## PROBLEM TO WORK ON
Quote each line of the material verbatim, without the pictures.

## STORED DATA
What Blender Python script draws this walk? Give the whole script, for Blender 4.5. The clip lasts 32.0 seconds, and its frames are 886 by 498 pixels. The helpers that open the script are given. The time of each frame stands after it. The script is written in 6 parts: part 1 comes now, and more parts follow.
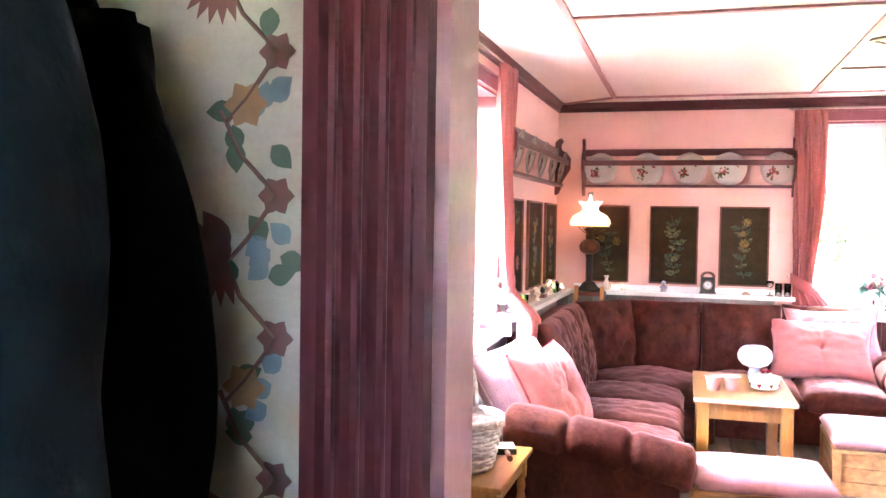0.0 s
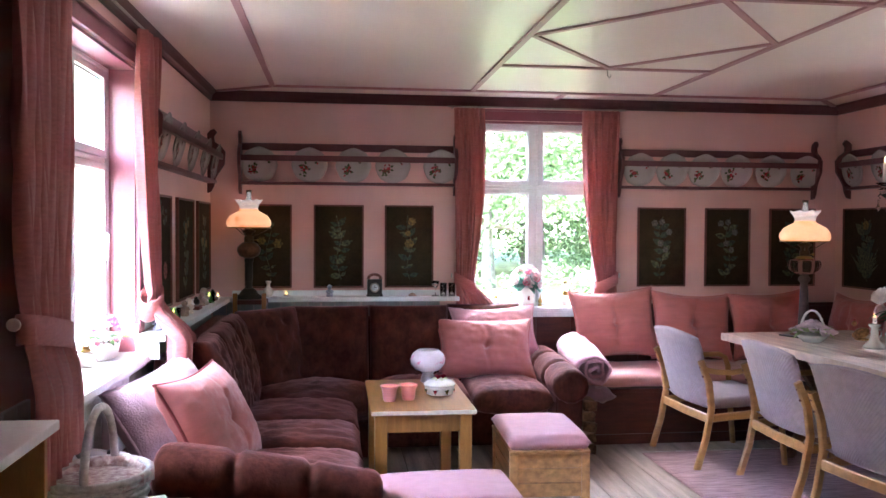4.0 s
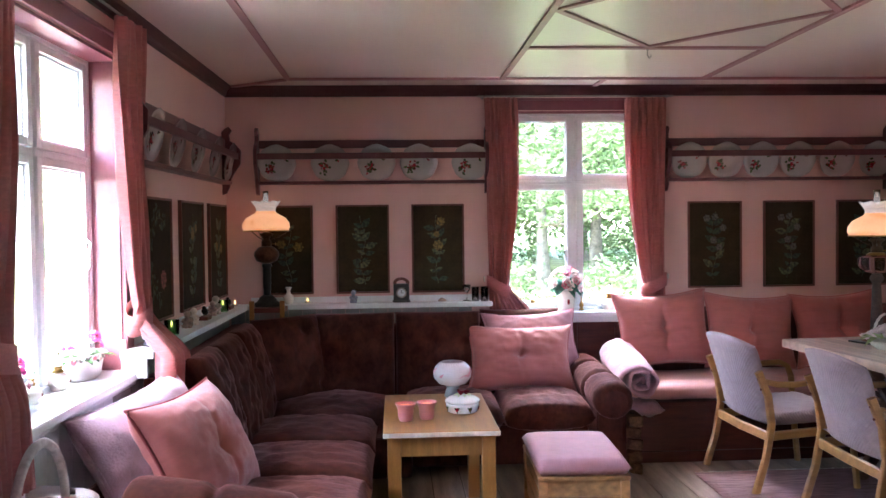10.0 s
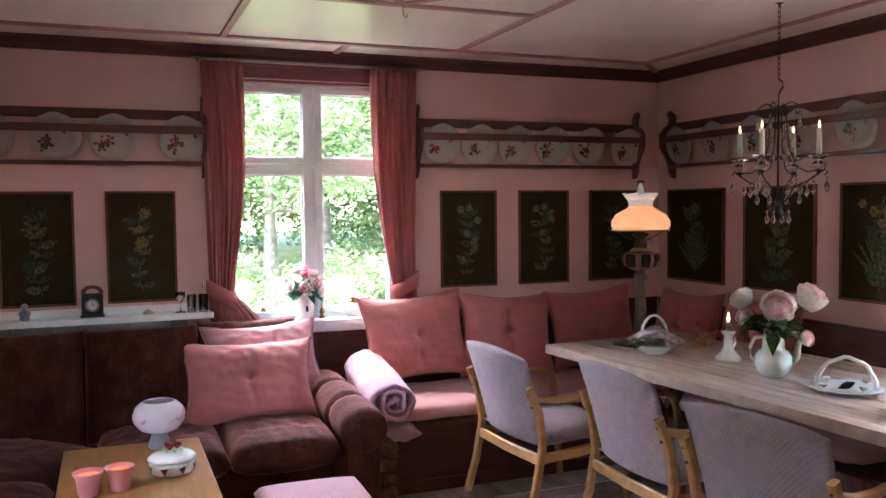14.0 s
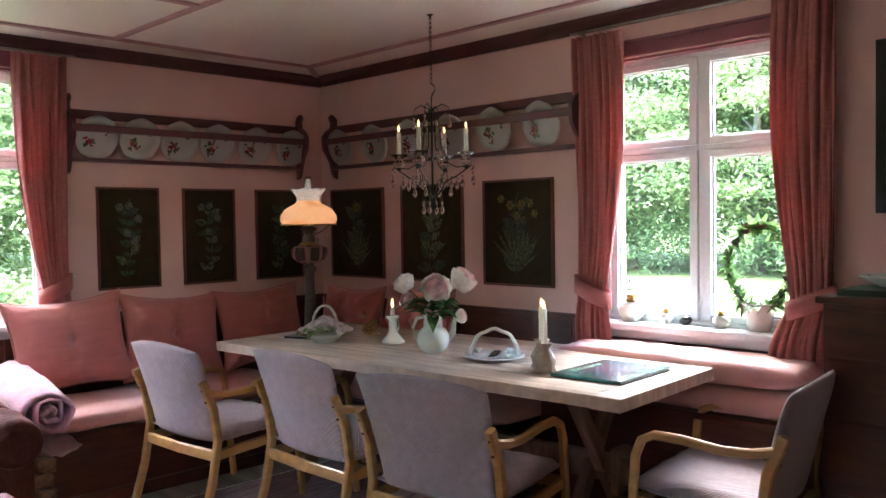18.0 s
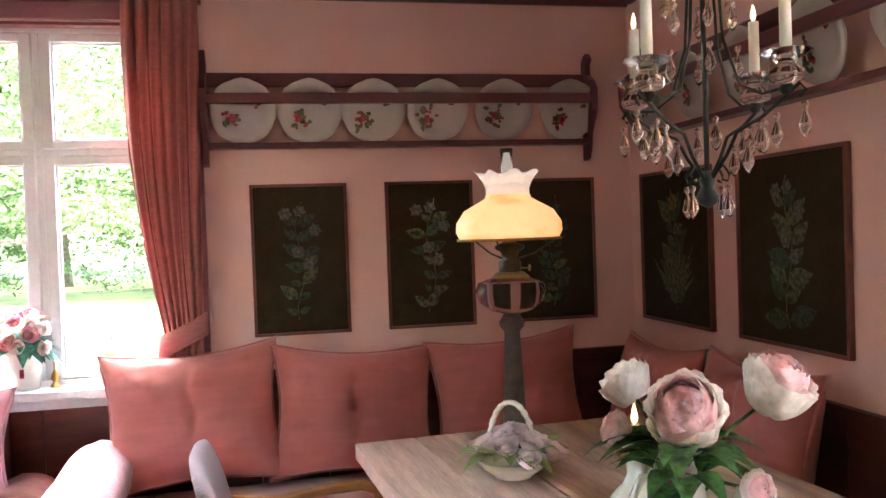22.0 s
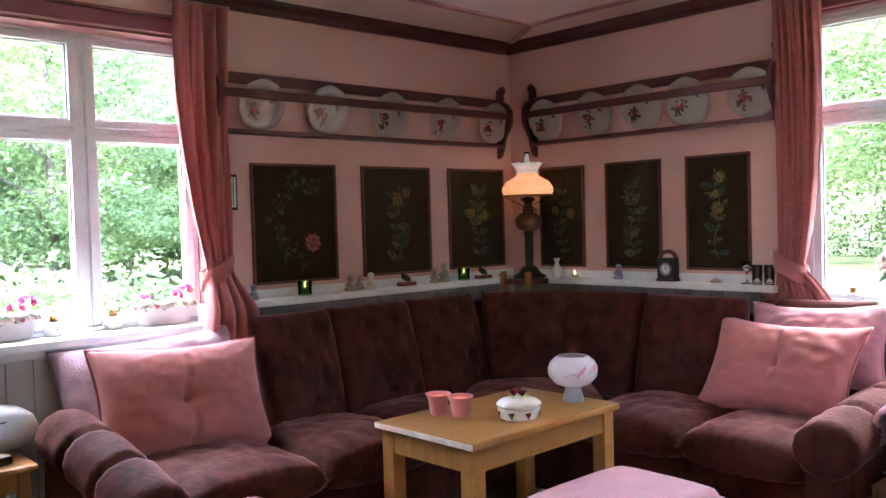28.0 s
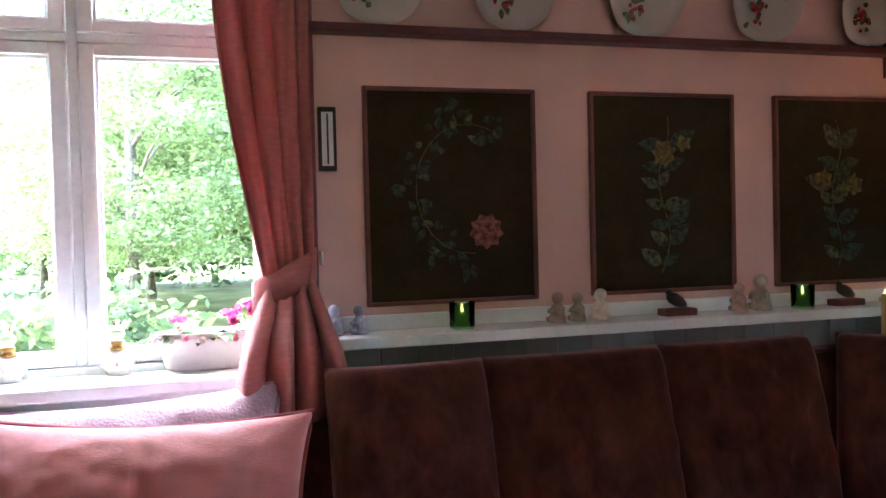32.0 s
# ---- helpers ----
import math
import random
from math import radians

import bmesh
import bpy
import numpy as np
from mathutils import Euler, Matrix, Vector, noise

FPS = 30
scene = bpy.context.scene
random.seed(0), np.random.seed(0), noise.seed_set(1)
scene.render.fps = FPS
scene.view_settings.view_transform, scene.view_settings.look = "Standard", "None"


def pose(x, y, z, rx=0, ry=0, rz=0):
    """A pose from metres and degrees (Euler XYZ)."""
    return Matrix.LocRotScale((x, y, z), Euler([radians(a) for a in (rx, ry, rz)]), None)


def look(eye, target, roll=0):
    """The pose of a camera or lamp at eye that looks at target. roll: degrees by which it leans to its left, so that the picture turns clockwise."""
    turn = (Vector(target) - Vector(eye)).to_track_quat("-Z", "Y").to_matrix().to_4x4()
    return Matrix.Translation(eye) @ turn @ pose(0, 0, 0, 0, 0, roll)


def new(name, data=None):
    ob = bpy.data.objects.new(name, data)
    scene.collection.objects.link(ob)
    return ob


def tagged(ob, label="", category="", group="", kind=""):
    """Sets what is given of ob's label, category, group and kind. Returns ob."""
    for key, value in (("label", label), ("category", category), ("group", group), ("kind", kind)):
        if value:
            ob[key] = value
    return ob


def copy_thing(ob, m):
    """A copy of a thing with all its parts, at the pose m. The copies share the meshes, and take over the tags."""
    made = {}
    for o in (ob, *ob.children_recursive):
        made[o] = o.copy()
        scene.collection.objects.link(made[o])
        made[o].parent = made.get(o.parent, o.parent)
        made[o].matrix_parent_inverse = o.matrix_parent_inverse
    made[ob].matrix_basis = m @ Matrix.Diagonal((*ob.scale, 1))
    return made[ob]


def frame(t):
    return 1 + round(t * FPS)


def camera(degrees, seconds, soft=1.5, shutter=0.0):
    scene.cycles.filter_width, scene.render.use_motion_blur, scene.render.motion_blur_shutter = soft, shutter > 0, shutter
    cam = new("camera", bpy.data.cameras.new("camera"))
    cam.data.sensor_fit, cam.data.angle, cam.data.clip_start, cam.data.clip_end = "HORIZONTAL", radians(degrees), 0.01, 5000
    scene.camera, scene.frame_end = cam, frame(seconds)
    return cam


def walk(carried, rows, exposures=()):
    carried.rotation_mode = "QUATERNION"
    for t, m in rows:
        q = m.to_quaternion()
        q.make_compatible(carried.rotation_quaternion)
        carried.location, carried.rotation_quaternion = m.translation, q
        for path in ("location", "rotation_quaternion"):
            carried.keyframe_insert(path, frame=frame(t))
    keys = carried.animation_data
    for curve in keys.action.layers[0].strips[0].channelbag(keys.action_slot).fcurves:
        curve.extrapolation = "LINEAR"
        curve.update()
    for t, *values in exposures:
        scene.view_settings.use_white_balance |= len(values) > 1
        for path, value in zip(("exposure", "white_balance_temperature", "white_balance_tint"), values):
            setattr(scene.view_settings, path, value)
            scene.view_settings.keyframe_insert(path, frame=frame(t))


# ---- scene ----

## RESULT
What Blender Python script draws this walk? Give the whole script, for Blender 4.5. The clip lasts 32.0 seconds, and its frames are 886 by 498 pixels. The helpers that open the script are given. The time of each frame stands after it. The script is written in 6 parts: part 1 comes now, and more parts follow.
0.0 s
4.0 s
10.0 s
14.0 s
18.0 s
22.0 s
28.0 s
32.0 s
# ---- helpers ----
import math
import random
from math import radians

import bmesh
import bpy
import numpy as np
from mathutils import Euler, Matrix, Vector, noise

FPS = 30
scene = bpy.context.scene
random.seed(0), np.random.seed(0), noise.seed_set(1)
scene.render.fps = FPS
scene.view_settings.view_transform, scene.view_settings.look = "Standard", "None"


def pose(x, y, z, rx=0, ry=0, rz=0):
    """A pose from metres and degrees (Euler XYZ)."""
    return Matrix.LocRotScale((x, y, z), Euler([radians(a) for a in (rx, ry, rz)]), None)


def look(eye, target, roll=0):
    """The pose of a camera or lamp at eye that looks at target. roll: degrees by which it leans to its left, so that the picture turns clockwise."""
    turn = (Vector(target) - Vector(eye)).to_track_quat("-Z", "Y").to_matrix().to_4x4()
    return Matrix.Translation(eye) @ turn @ pose(0, 0, 0, 0, 0, roll)


def new(name, data=None):
    ob = bpy.data.objects.new(name, data)
    scene.collection.objects.link(ob)
    return ob


def tagged(ob, label="", category="", group="", kind=""):
    """Sets what is given of ob's label, category, group and kind. Returns ob."""
    for key, value in (("label", label), ("category", category), ("group", group), ("kind", kind)):
        if value:
            ob[key] = value
    return ob


def copy_thing(ob, m):
    """A copy of a thing with all its parts, at the pose m. The copies share the meshes, and take over the tags."""
    made = {}
    for o in (ob, *ob.children_recursive):
        made[o] = o.copy()
        scene.collection.objects.link(made[o])
        made[o].parent = made.get(o.parent, o.parent)
        made[o].matrix_parent_inverse = o.matrix_parent_inverse
    made[ob].matrix_basis = m @ Matrix.Diagonal((*ob.scale, 1))
    return made[ob]


def frame(t):
    return 1 + round(t * FPS)


def camera(degrees, seconds, soft=1.5, shutter=0.0):
    scene.cycles.filter_width, scene.render.use_motion_blur, scene.render.motion_blur_shutter = soft, shutter > 0, shutter
    cam = new("camera", bpy.data.cameras.new("camera"))
    cam.data.sensor_fit, cam.data.angle, cam.data.clip_start, cam.data.clip_end = "HORIZONTAL", radians(degrees), 0.01, 5000
    scene.camera, scene.frame_end = cam, frame(seconds)
    return cam


def walk(carried, rows, exposures=()):
    carried.rotation_mode = "QUATERNION"
    for t, m in rows:
        q = m.to_quaternion()
        q.make_compatible(carried.rotation_quaternion)
        carried.location, carried.rotation_quaternion = m.translation, q
        for path in ("location", "rotation_quaternion"):
            carried.keyframe_insert(path, frame=frame(t))
    keys = carried.animation_data
    for curve in keys.action.layers[0].strips[0].channelbag(keys.action_slot).fcurves:
        curve.extrapolation = "LINEAR"
        curve.update()
    for t, *values in exposures:
        scene.view_settings.use_white_balance |= len(values) > 1
        for path, value in zip(("exposure", "white_balance_temperature", "white_balance_tint"), values):
            setattr(scene.view_settings, path, value)
            scene.view_settings.keyframe_insert(path, frame=frame(t))


# ---- scene ----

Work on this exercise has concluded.